Et cette fois mademoiselle Hahn signe une fort belle version de cette oeuvre, où la retenue se fait moins pressante, où le contrôle de soi se déboutonne à de justes moments, où la virtuosité conduit la violoniste, en lâcher-prise enfin, à nous montrer de quoi elle est capable, comme dans le scherzo (sul ponticello), c'est-à-dire près du chevalet, technique d'attaque de la corde qui donne un son particulièrement rauque à l'instrument, comme un alto désaccordé. Mais à ce point de raucité-là, on ne l'avait jamais entendu, une Hilary Hahn allant aux limites de la justesse, sur le fil ou... sur la corde serait plus exact. Accord exemplaire avec Franck et un orchestre très réactif et d'une belle subtilité.
La lumière finlandaise du violon d'Hilary
Les deux dernières pièces mettent en lumière le Finlandais Einojuhani Rautavaara, oeuvres écrites peu de temps avant sa disparition en 2016 à 88 ans.
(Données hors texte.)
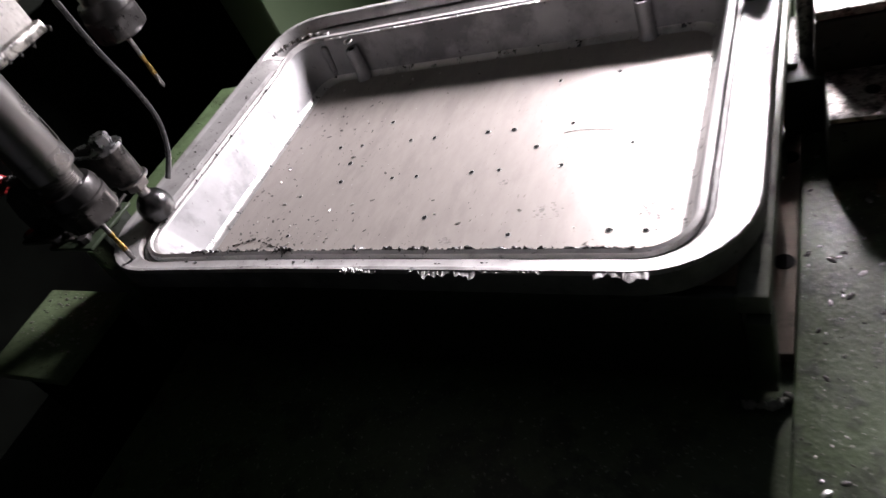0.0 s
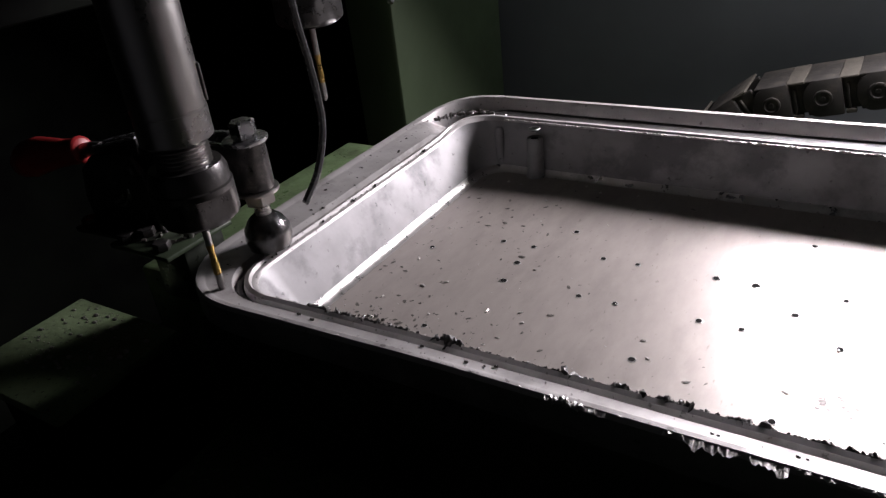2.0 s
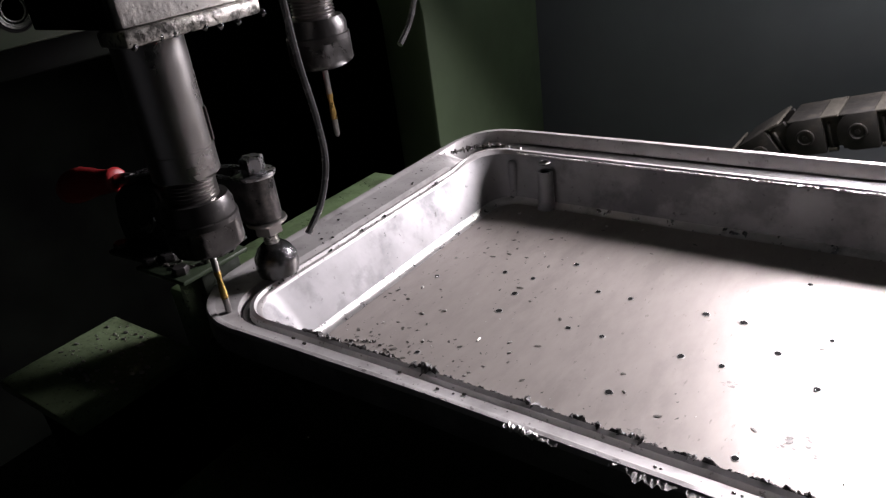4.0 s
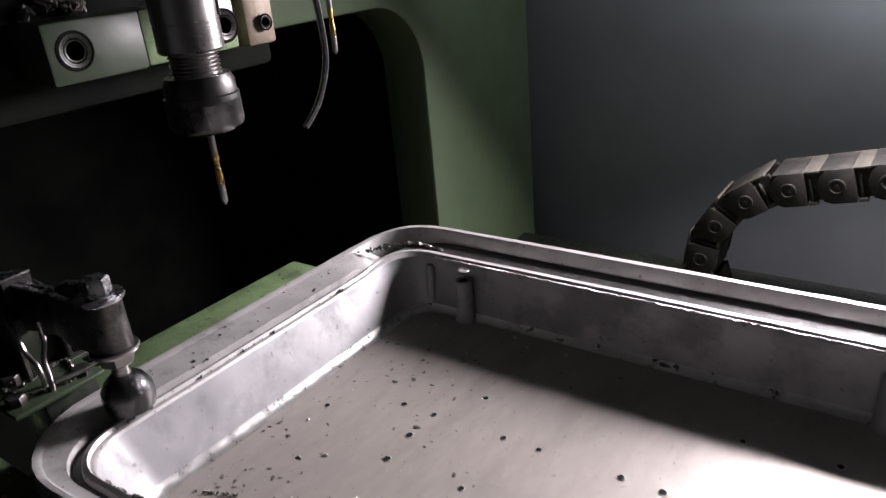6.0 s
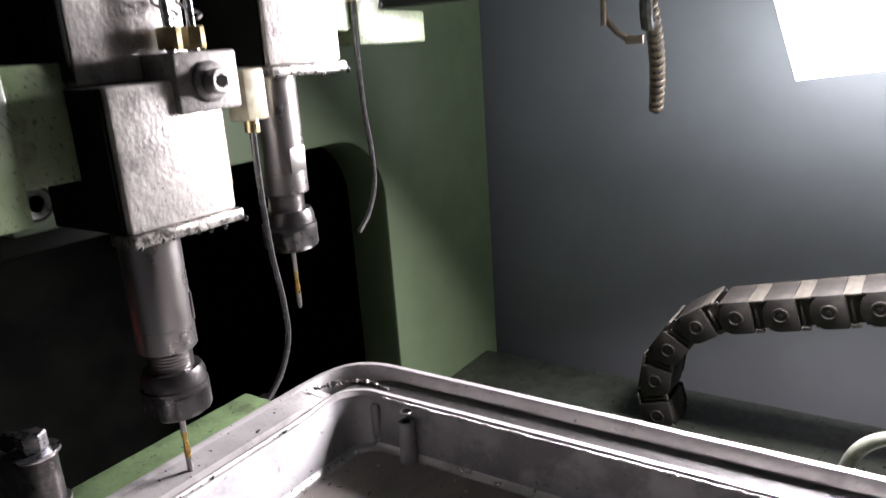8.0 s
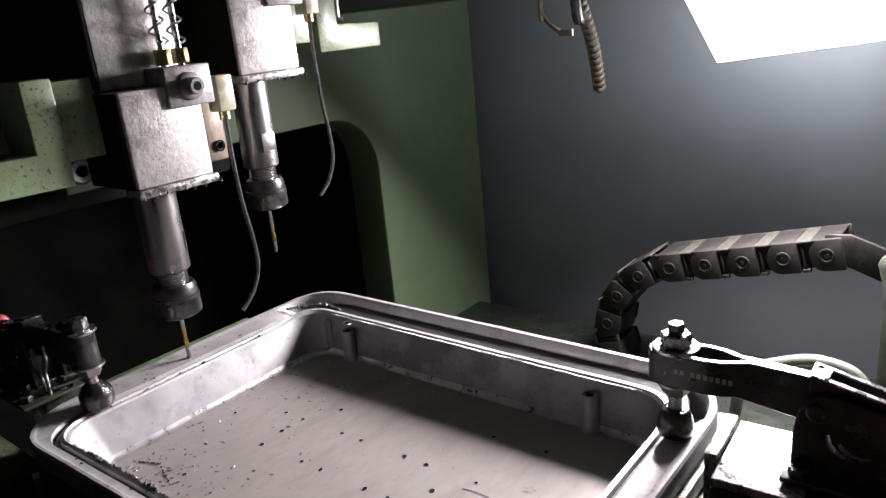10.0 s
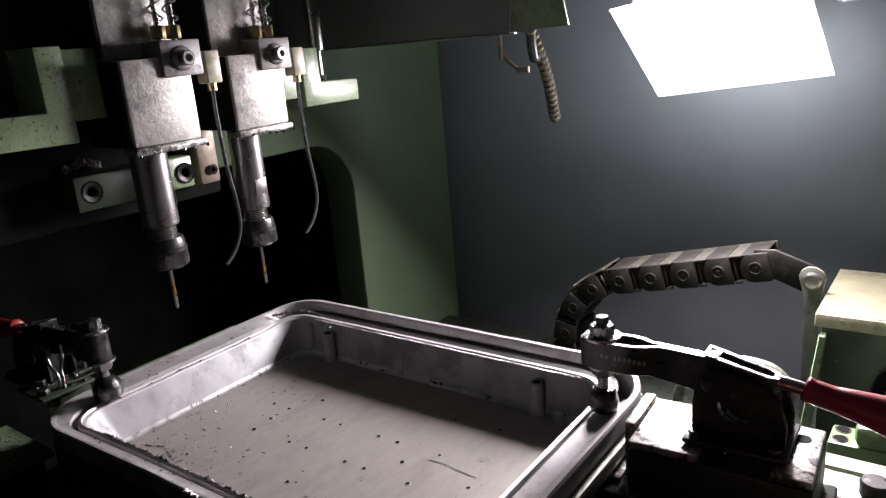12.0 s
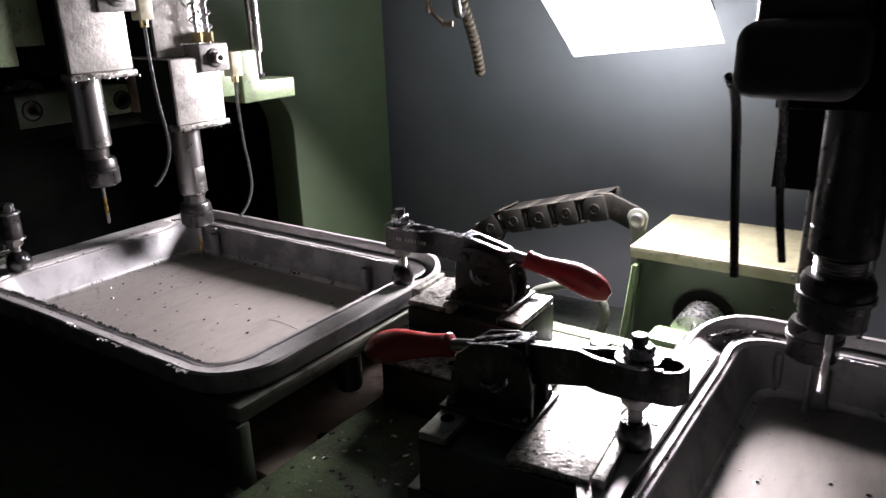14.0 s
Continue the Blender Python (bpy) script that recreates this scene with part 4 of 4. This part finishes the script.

Sérénade pour mon amour et Sérénade pour la vie du plus grand compositeur de son pays après Sibelius (et fort prolixe!) ont été écrites pour et créées par Hilary Hahn, l'autre Finlandais, Mikko Franck, ayant sans doute servi de lien. Rautavaara s'est, nous dit-on, inspiré d'épisodes de son opéra La maison du soleil (à ma connaissance jamais joué en France mais enregistré en finnois par Franck), histoire d'un couple d'aristocrates russes fuyant la révolution de 1917 (on y revient!) dans les grands espaces de Finlande. Oeuvres courtes, 6 à 7 minutes chacune, et Sérénades, comme celles, pour violon et orchestre aussi, que Sibelius écrivit lui-même. Sérénade pour mon amour est une cantilène méditative où le violon utilise un ambitus réduit et qui, à mon sens, manque un peu de variété, à conseiller aux amateurs de musique planante. La Sérénade pour la vie diversifie davantage l'inspiration, même si l'on reste dans cette mélancolie immobile qu'Hilary Hahn et Mikko Franck maîtrisent très bien. Pour les amateurs de solitudes enneigées aux nuances imperceptibles de gris, même si, pour notre part, on préfère la puissance de Sibelius.
Et l'on se dit, en écoutant ces deux pièces, que oui, Paris n'est vraiment qu'un prétexte.
Paris: Chausson (Poème pour violon et orchestre opus 25). Prokofiev (Concerto n° 1 pour violon opus 19). Rautavaara (Deux sérénades pour violon et orchestre) Hilary Hahn (violon), Orchestre Philharmonique de Radio-France, direction Mikko Franck. Un Cd Deutsche Grammophon.